### Problem to solve
Your task is to quote exactly the run of lines that starts at the line containing "return Matrix.LocRotScale((x, y, z), Euler([radians(a)" and ends at the line containing "of a camera", including both.

### Given material
════

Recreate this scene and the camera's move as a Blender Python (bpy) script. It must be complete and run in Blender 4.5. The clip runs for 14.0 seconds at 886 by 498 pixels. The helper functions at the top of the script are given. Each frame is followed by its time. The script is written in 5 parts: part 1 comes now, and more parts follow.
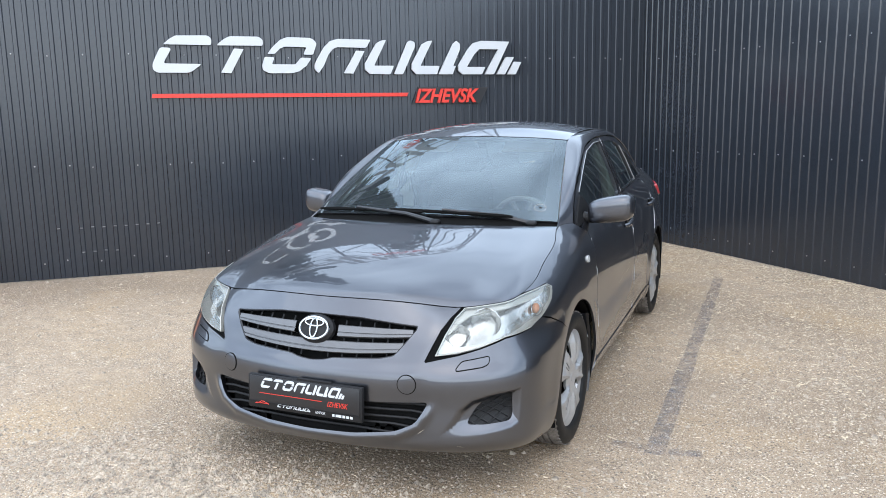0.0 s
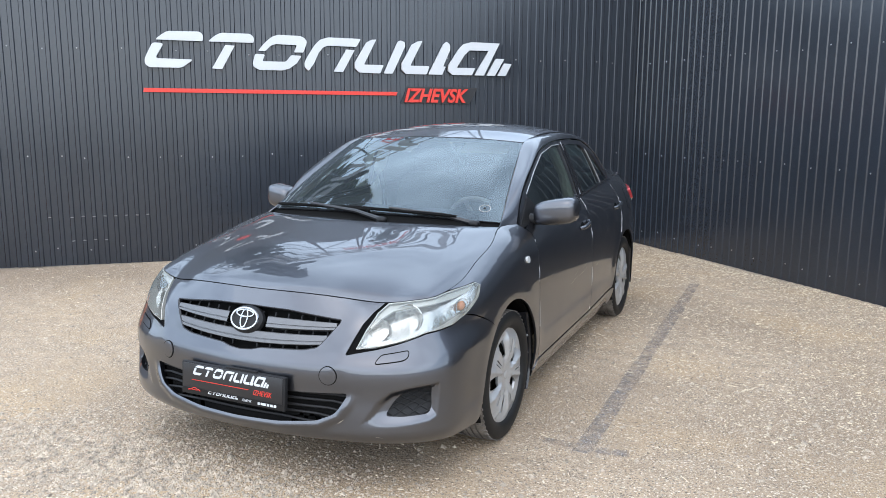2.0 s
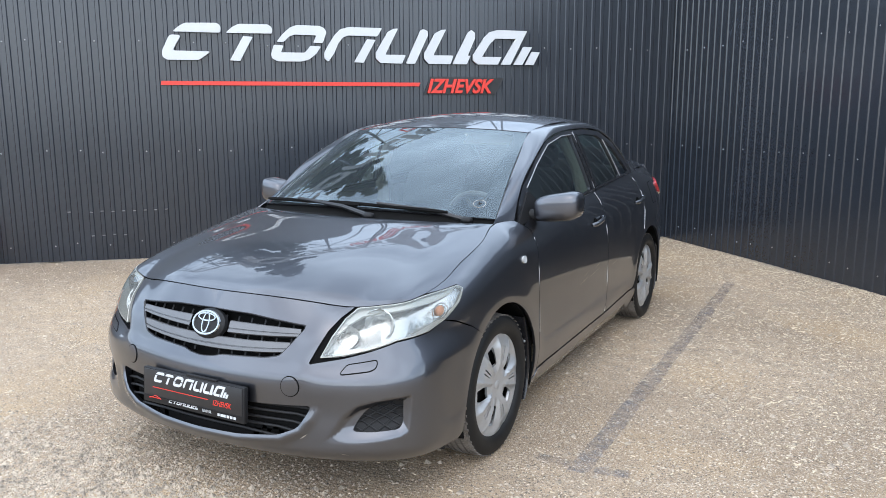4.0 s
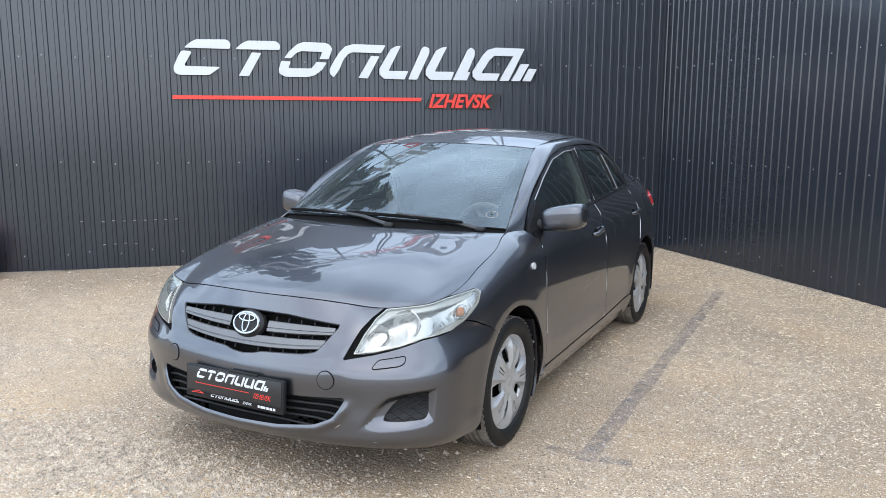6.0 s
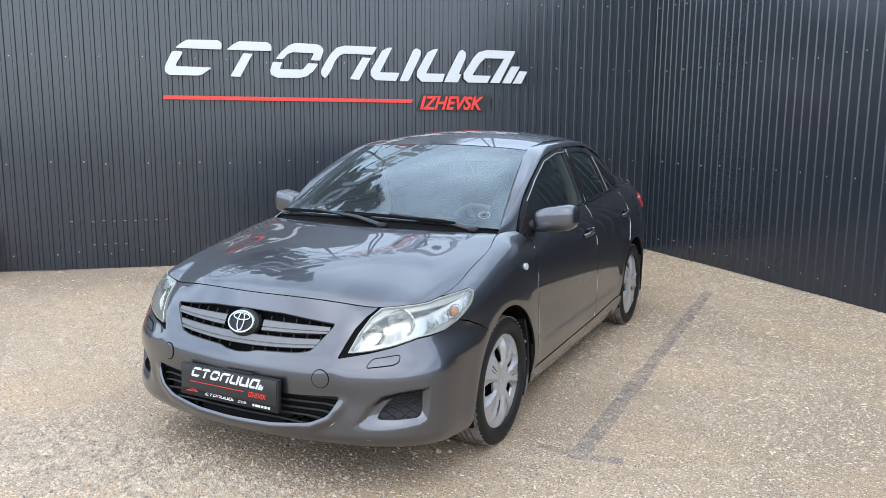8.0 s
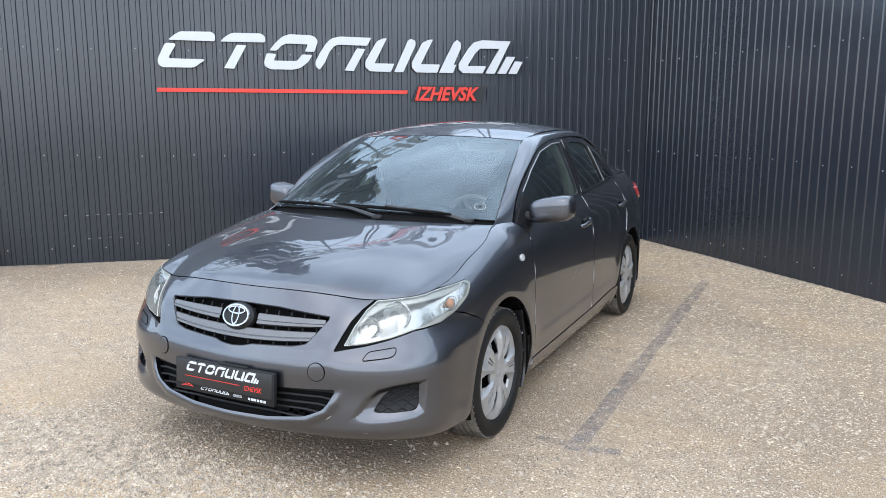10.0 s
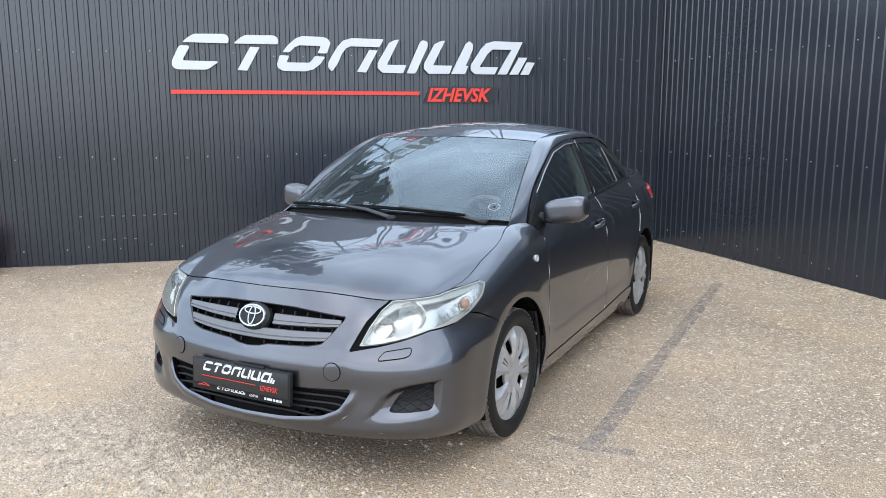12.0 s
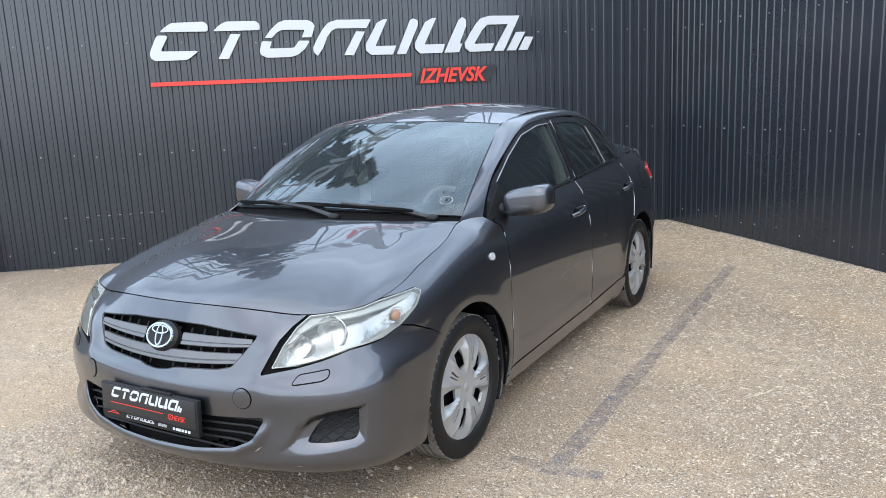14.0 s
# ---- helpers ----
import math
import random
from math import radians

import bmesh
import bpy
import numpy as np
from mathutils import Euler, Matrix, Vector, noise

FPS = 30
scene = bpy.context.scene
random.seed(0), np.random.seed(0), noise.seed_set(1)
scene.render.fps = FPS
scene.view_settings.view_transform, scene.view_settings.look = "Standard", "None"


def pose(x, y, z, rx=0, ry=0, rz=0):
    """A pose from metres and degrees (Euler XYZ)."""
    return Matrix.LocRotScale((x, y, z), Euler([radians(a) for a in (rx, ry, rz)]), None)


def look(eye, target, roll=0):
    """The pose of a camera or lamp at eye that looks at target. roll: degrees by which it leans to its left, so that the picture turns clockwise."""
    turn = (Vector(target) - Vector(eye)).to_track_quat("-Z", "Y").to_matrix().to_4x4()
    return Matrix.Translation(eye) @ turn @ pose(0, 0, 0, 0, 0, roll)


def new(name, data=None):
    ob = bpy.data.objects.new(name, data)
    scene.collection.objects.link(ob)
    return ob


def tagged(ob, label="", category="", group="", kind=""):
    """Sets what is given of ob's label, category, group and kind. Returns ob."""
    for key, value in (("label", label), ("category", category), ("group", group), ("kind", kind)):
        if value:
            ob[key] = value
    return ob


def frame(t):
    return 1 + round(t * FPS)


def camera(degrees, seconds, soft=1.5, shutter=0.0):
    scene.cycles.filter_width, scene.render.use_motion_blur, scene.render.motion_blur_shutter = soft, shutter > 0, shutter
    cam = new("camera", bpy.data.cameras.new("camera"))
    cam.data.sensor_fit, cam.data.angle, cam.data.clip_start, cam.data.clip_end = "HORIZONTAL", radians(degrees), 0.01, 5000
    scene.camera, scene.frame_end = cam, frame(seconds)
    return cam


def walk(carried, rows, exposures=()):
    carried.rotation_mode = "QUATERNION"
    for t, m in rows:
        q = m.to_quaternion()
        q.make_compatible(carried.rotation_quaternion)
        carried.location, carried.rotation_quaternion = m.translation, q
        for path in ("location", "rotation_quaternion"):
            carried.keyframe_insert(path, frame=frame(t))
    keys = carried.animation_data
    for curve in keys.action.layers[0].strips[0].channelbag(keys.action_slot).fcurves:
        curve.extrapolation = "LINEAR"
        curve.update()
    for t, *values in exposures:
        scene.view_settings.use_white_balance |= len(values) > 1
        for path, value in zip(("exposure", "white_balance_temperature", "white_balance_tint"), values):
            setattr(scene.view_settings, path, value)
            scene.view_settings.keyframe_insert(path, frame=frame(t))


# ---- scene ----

════

### Exercise response
    return Matrix.LocRotScale((x, y, z), Euler([radians(a) for a in (rx, ry, rz)]), None)


def look(eye, target, roll=0):
    """The pose of a camera or lamp at eye that looks at target. roll: degrees by which it leans to its left, so that the picture turns clockwise."""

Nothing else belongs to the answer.